Koordinasi antar kementerian yang rumit, tumpang tindihnya tugas dan wewenang, serta birokrasi yang kaku menjadi beberapa konsekuensi logis dari kabinet yang terlalu besar.
Dalam kondisi ekonomi yang sulit, setiap rupiah anggaran negara harus dialokasikan secara cermat dan efektif. Pembiayaan sejumlah besar menteri, beserta staf dan fasilitas pendukungnya, tentu akan membebani keuangan negara.
Anggaran yang seharusnya diarahkan untuk program-program prioritas seperti pendidikan, kesehatan, dan infrastruktur, justru tersedot untuk membiayai birokrasi yang membengkak.
Selain itu, jumlah menteri yang banyak juga dapat menghambat pengambilan keputusan. Proses pengambilan keputusan yang melibatkan banyak pihak seringkali memakan waktu yang lama dan menghasilkan kompromi yang tidak optimal.
Dalam kondisi yang dinamis seperti saat ini, kecepatan dan ketegasan dalam mengambil keputusan sangatlah krusial.
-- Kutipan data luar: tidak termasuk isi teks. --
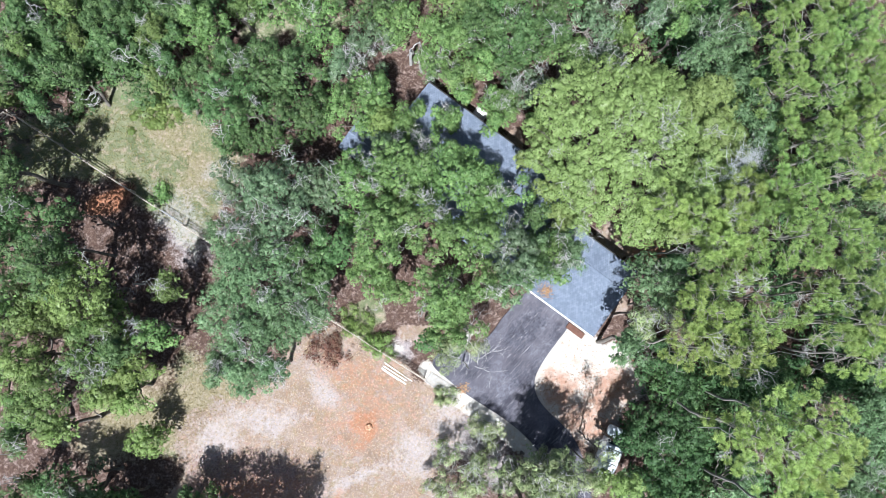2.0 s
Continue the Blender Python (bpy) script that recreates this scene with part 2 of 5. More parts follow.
    return n.colour(base)


SHINGLE, ASPHALT, GROUND = shingle_material(), asphalt_material(), ground_material()


# ---- mesh helpers ----
def quick_mesh(name, verts, faces, material):
    """A mesh from arrays of corners and of faces, all with the same number of corners."""
    verts, faces = np.asarray(verts, np.float32), np.asarray(faces, np.int32)
    mesh = bpy.data.meshes.new(name)
    mesh.vertices.add(len(verts))
    mesh.vertices.foreach_set("co", verts.ravel())
    mesh.loops.add(faces.size)
    mesh.loops.foreach_set("vertex_index", faces.ravel())
    mesh.polygons.add(len(faces))
    mesh.polygons.foreach_set("loop_start", np.arange(len(faces), dtype=np.int32) * faces.shape[1])
    mesh.materials.append(material)
    mesh.update(calc_edges=True)
    return mesh


def put(name, mesh, parent=None, label=""):
    ob = new(name, mesh)
    ob.parent = parent
    if label:
        ob["label"] = label
    return ob


def part(name, bm, material, parent, label="", bevel=0.0):
    if bevel:
        bmesh.ops.bevel(bm, geom=bm.edges[:], offset=bevel, segments=1, affect="EDGES", clamp_overlap=True)
    mesh = bpy.data.meshes.new(name)
    bmesh.ops.recalc_face_normals(bm, faces=bm.faces)
    bm.to_mesh(mesh)
    bm.free()
    mesh.materials.append(material)
    return put(name, mesh, parent, label)


def box(bm, x0, x1, y0, y1, z0, z1, turn=None):
    made = bmesh.ops.create_cube(bm, size=1)["verts"]
    m = Matrix.Translation(((x0 + x1) / 2, (y0 + y1) / 2, (z0 + z1) / 2)) @ Matrix.Diagonal((x1 - x0, y1 - y0, z1 - z0, 1))
    bmesh.ops.transform(bm, matrix=(turn @ m) if turn else m, verts=made)
    return bm


def anchor(name, x, y, z=0.0, turn=0.0):
    ob = new(name)
    ob.matrix_basis = pose(x, y, z, 0, 0, turn)
    ob.empty_display_size = 0.3
    return ob


class Tubes:
    """Tapered tubes along bent lines, gathered into one mesh."""

    def __init__(self, sides=5):
        self.sides, self.verts, self.faces, self.count = sides, [], [], 0

    def line(self, points, radii):
        points, k = np.asarray(points, float), self.sides
        along = np.gradient(points, axis=0)
        along /= np.linalg.norm(along, axis=1, keepdims=True) + 1e-9
        side = np.cross(along, (0.31, 0.17, 0.93) if abs(along[:, 2]).mean() < 0.8 else (0.93, 0.31, 0.1))
        side /= np.linalg.norm(side, axis=1, keepdims=True) + 1e-9
        over = np.cross(along, side)
        angle = np.arange(k) * 2 * np.pi / k
        ring = side[:, None] * np.cos(angle)[:, None] + over[:, None] * np.sin(angle)[:, None]
        self.verts.append((points[:, None] + ring * np.asarray(radii)[:, None, None]).reshape(-1, 3))
        rows, cols = np.meshgrid(np.arange(len(points) - 1), np.arange(k), indexing="ij")
        a, b = rows * k + cols, rows * k + (cols + 1) % k
        self.faces.append((np.stack([a, b, b + k, a + k], -1).reshape(-1, 4)) + self.count)
        self.count += len(points) * k

    def mesh(self, name, material):
        return quick_mesh(name, np.concatenate(self.verts), np.concatenate(self.faces), material)


def bent(rng, a, b, steps, wobble):
    """A bent line from a to b."""
    a, b = np.asarray(a, float), np.asarray(b, float)
    s = np.linspace(0, 1, steps)[:, None]
    off = rng.normal(0, wobble, (steps, 3)) * np.linalg.norm(b - a) * np.sin(np.pi * s)
    return a + (b - a) * s + off


# ---- trees ----
def leaves_at(rng, centre, facing, size, slim=0.62):
    """A pointed leaf at each centre, turned to its facing."""
    count = len(centre)
    spin = rng.normal(size=(count, 3))
    t = np.cross(facing, spin)
    t /= np.linalg.norm(t, axis=1, keepdims=True) + 1e-9
    b = np.cross(facing, t)
    l, w = size[:, None] * 0.5, size[:, None] * 0.5 * slim
    verts = np.stack([centre - t * l + b * w, centre - t * l - b * w, centre + t * l * 1.2], 1).reshape(-1, 3)
    return verts, np.arange(count * 3).reshape(-1, 3)


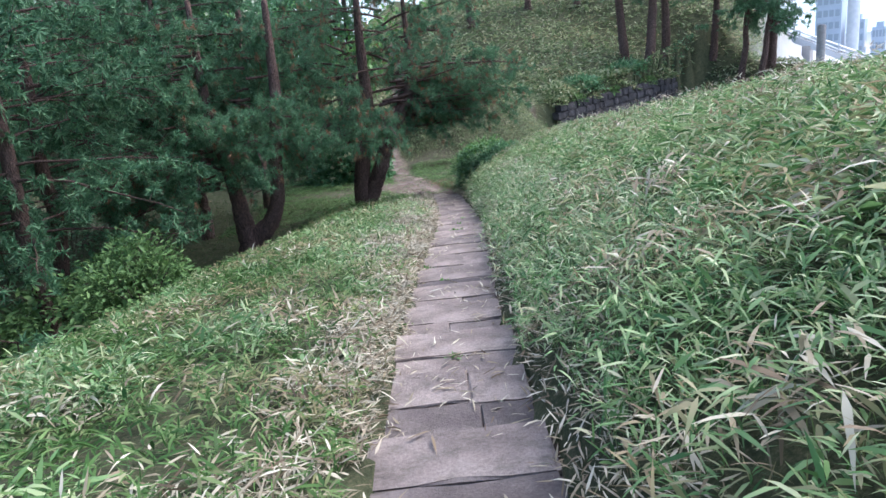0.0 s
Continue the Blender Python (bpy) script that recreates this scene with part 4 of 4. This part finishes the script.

Untuk itu, melalui tulisan ini, ada sejumlah pertanyaan kritis yang perlu diajukan antara lain:
Apakah jumlah menteri yang saat ini ada benar-benar dibutuhkan untuk menjalankan roda pemerintahan?
Tidak ada jawaban yang benar atau salah atas pertanyaan ini. Jumlah menteri yang ideal adalah jumlah yang dapat menjamin efektivitas dan efisiensi pemerintahan dalam mencapai tujuan-tujuan nasional.